JOB:
All the data below goes into the copy word for word, but the pictures don't.

----- COLLECTED MATERIAL -----

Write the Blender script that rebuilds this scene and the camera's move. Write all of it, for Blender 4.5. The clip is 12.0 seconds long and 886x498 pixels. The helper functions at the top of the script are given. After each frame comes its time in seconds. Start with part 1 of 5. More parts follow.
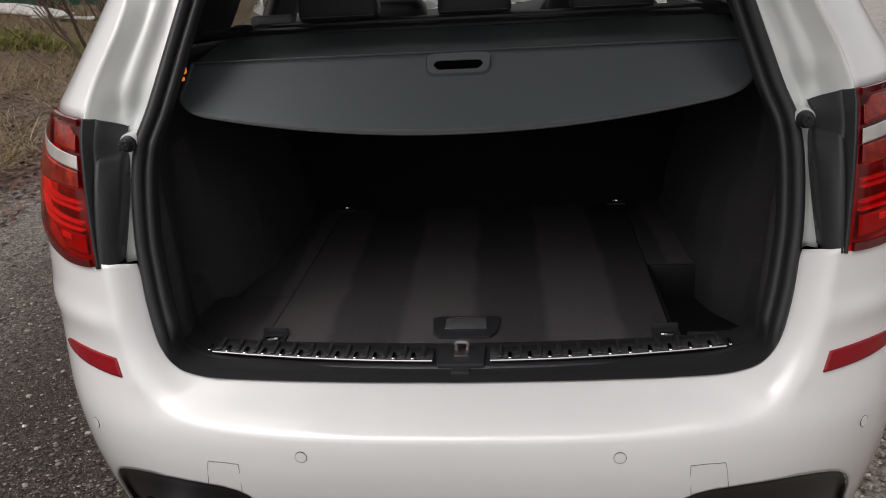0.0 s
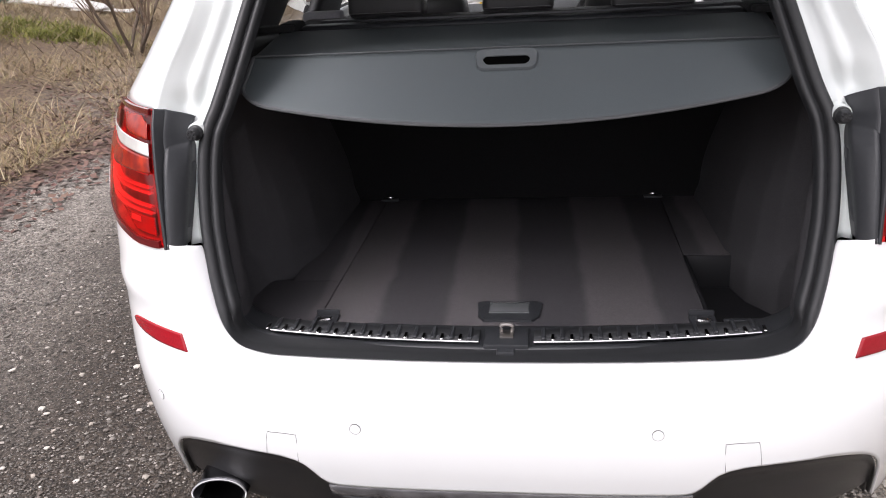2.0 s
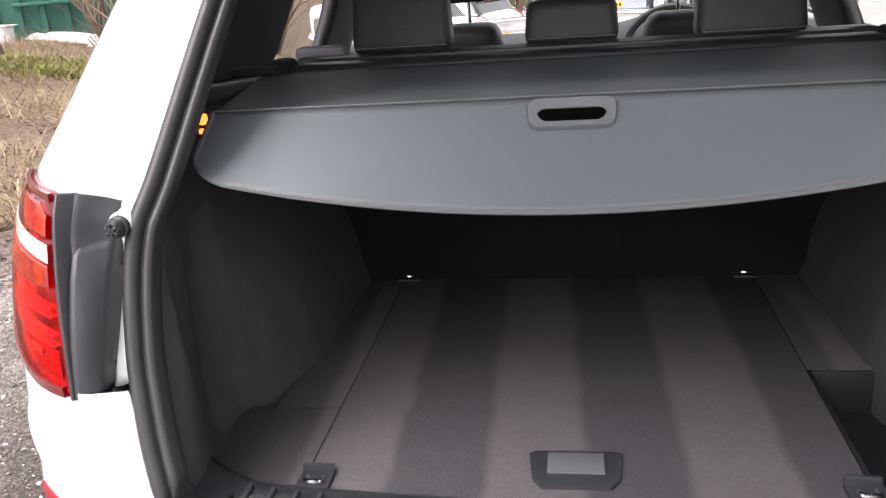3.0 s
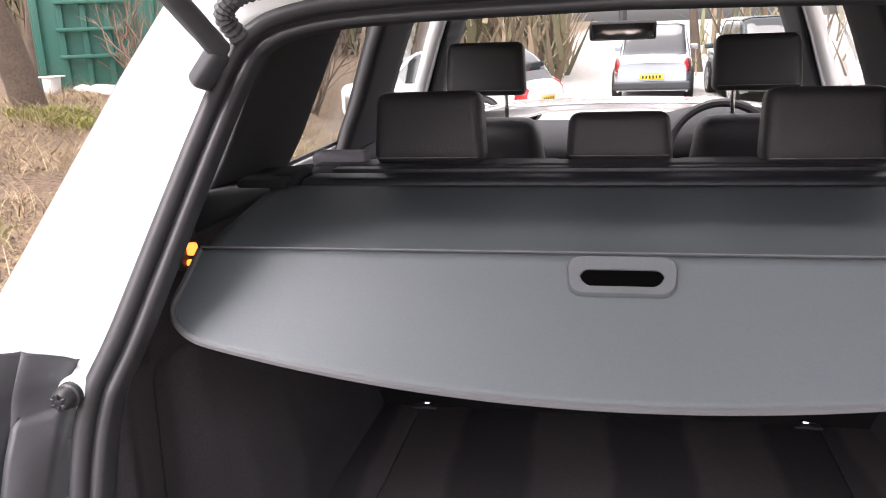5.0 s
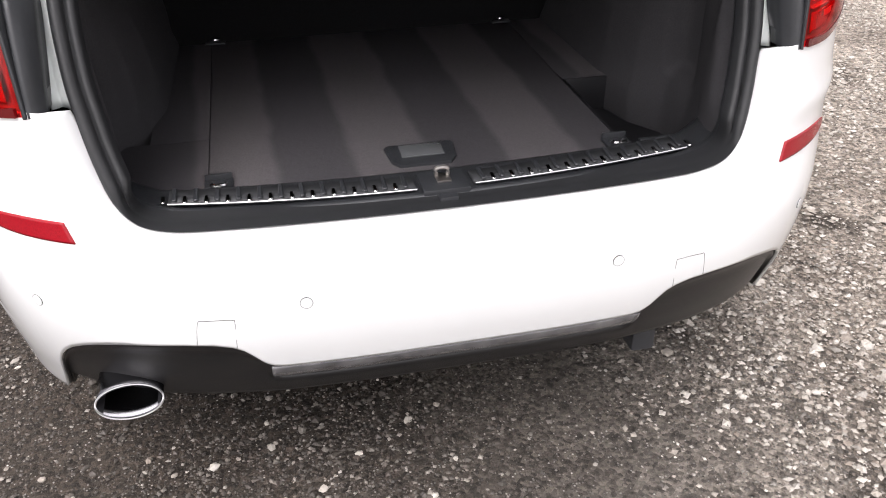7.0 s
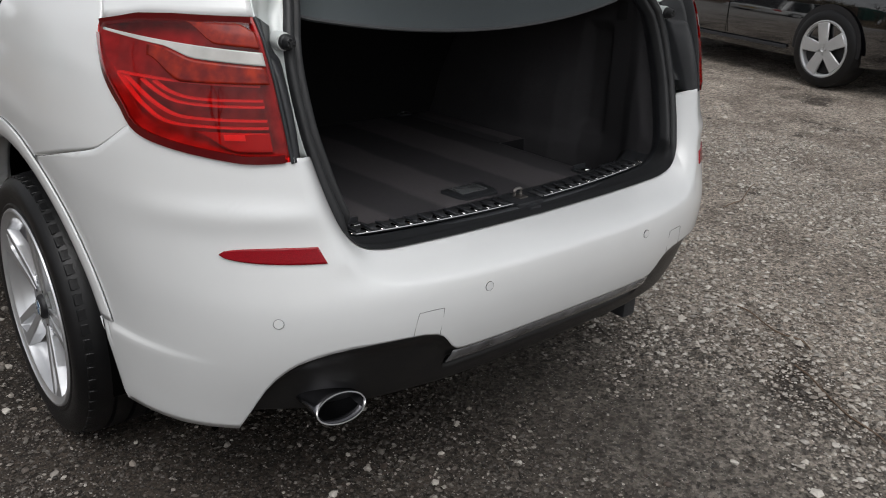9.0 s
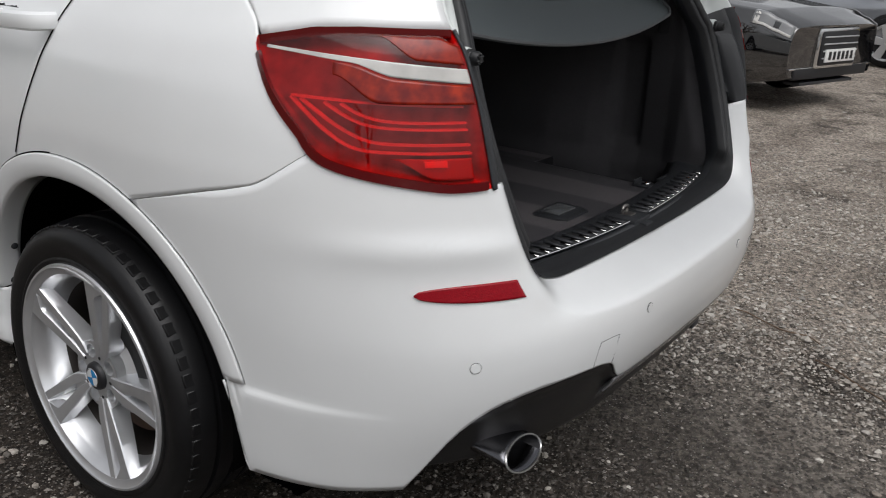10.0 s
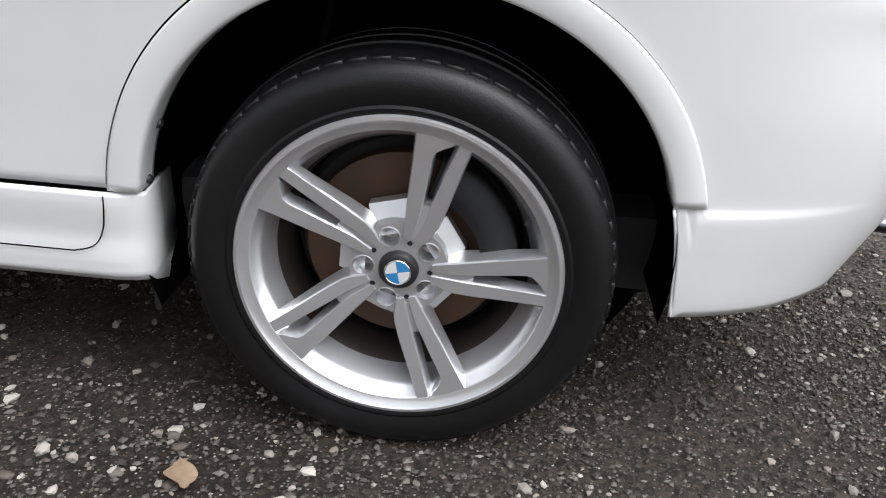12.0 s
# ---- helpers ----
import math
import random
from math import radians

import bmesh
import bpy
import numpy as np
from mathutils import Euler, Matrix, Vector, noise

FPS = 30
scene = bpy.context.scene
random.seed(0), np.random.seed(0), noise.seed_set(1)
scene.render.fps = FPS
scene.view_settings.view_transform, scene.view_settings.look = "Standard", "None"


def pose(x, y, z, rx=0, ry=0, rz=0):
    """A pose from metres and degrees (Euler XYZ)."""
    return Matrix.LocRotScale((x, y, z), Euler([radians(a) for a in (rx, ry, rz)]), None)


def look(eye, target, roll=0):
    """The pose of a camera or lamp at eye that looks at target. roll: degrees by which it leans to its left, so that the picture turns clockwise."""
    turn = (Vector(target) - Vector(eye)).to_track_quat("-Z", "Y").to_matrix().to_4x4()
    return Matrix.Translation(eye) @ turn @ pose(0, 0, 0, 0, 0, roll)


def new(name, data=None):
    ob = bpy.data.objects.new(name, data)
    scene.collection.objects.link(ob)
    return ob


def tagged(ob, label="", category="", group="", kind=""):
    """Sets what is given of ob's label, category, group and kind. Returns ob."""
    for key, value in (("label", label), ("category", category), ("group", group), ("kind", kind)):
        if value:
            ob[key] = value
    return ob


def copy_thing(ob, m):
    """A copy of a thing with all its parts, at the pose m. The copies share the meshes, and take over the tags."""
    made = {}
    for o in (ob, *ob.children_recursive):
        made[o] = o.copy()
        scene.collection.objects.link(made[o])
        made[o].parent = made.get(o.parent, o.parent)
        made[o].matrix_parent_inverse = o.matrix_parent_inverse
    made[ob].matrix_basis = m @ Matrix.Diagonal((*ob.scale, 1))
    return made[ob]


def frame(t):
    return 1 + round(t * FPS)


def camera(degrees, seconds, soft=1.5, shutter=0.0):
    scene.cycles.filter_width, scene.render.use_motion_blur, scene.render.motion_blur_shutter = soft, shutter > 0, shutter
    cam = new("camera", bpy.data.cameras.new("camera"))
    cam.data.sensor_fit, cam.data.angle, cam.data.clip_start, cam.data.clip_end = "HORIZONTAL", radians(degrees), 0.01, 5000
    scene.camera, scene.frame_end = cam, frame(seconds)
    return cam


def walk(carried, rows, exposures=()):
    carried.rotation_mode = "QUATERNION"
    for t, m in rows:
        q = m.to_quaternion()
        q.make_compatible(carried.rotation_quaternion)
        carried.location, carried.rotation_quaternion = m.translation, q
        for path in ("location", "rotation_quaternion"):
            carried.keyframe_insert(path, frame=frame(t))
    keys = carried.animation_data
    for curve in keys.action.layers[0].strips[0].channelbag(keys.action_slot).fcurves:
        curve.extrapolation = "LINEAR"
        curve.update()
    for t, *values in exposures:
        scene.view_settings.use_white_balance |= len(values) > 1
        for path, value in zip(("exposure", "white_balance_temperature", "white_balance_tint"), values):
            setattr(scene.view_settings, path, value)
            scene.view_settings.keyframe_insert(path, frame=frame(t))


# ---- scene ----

-----

ANSWER TO THIS PROBLEM:
Write the Blender script that rebuilds this scene and the camera's move. Write all of it, for Blender 4.5. The clip is 12.0 seconds long and 886x498 pixels. The helper functions at the top of the script are given. After each frame comes its time in seconds. Start with part 1 of 5. More parts follow.
0.0 s
2.0 s
3.0 s
5.0 s
7.0 s
9.0 s
10.0 s
12.0 s
# ---- helpers ----
import math
import random
from math import radians

import bmesh
import bpy
import numpy as np
from mathutils import Euler, Matrix, Vector, noise

FPS = 30
scene = bpy.context.scene
random.seed(0), np.random.seed(0), noise.seed_set(1)
scene.render.fps = FPS
scene.view_settings.view_transform, scene.view_settings.look = "Standard", "None"


def pose(x, y, z, rx=0, ry=0, rz=0):
    """A pose from metres and degrees (Euler XYZ)."""
    return Matrix.LocRotScale((x, y, z), Euler([radians(a) for a in (rx, ry, rz)]), None)


def look(eye, target, roll=0):
    """The pose of a camera or lamp at eye that looks at target. roll: degrees by which it leans to its left, so that the picture turns clockwise."""
    turn = (Vector(target) - Vector(eye)).to_track_quat("-Z", "Y").to_matrix().to_4x4()
    return Matrix.Translation(eye) @ turn @ pose(0, 0, 0, 0, 0, roll)


def new(name, data=None):
    ob = bpy.data.objects.new(name, data)
    scene.collection.objects.link(ob)
    return ob


def tagged(ob, label="", category="", group="", kind=""):
    """Sets what is given of ob's label, category, group and kind. Returns ob."""
    for key, value in (("label", label), ("category", category), ("group", group), ("kind", kind)):
        if value:
            ob[key] = value
    return ob


def copy_thing(ob, m):
    """A copy of a thing with all its parts, at the pose m. The copies share the meshes, and take over the tags."""
    made = {}
    for o in (ob, *ob.children_recursive):
        made[o] = o.copy()
        scene.collection.objects.link(made[o])
        made[o].parent = made.get(o.parent, o.parent)
        made[o].matrix_parent_inverse = o.matrix_parent_inverse
    made[ob].matrix_basis = m @ Matrix.Diagonal((*ob.scale, 1))
    return made[ob]


def frame(t):
    return 1 + round(t * FPS)


def camera(degrees, seconds, soft=1.5, shutter=0.0):
    scene.cycles.filter_width, scene.render.use_motion_blur, scene.render.motion_blur_shutter = soft, shutter > 0, shutter
    cam = new("camera", bpy.data.cameras.new("camera"))
    cam.data.sensor_fit, cam.data.angle, cam.data.clip_start, cam.data.clip_end = "HORIZONTAL", radians(degrees), 0.01, 5000
    scene.camera, scene.frame_end = cam, frame(seconds)
    return cam


def walk(carried, rows, exposures=()):
    carried.rotation_mode = "QUATERNION"
    for t, m in rows:
        q = m.to_quaternion()
        q.make_compatible(carried.rotation_quaternion)
        carried.location, carried.rotation_quaternion = m.translation, q
        for path in ("location", "rotation_quaternion"):
            carried.keyframe_insert(path, frame=frame(t))
    keys = carried.animation_data
    for curve in keys.action.layers[0].strips[0].channelbag(keys.action_slot).fcurves:
        curve.extrapolation = "LINEAR"
        curve.update()
    for t, *values in exposures:
        scene.view_settings.use_white_balance |= len(values) > 1
        for path, value in zip(("exposure", "white_balance_temperature", "white_balance_tint"), values):
            setattr(scene.view_settings, path, value)
            scene.view_settings.keyframe_insert(path, frame=frame(t))


# ---- scene ----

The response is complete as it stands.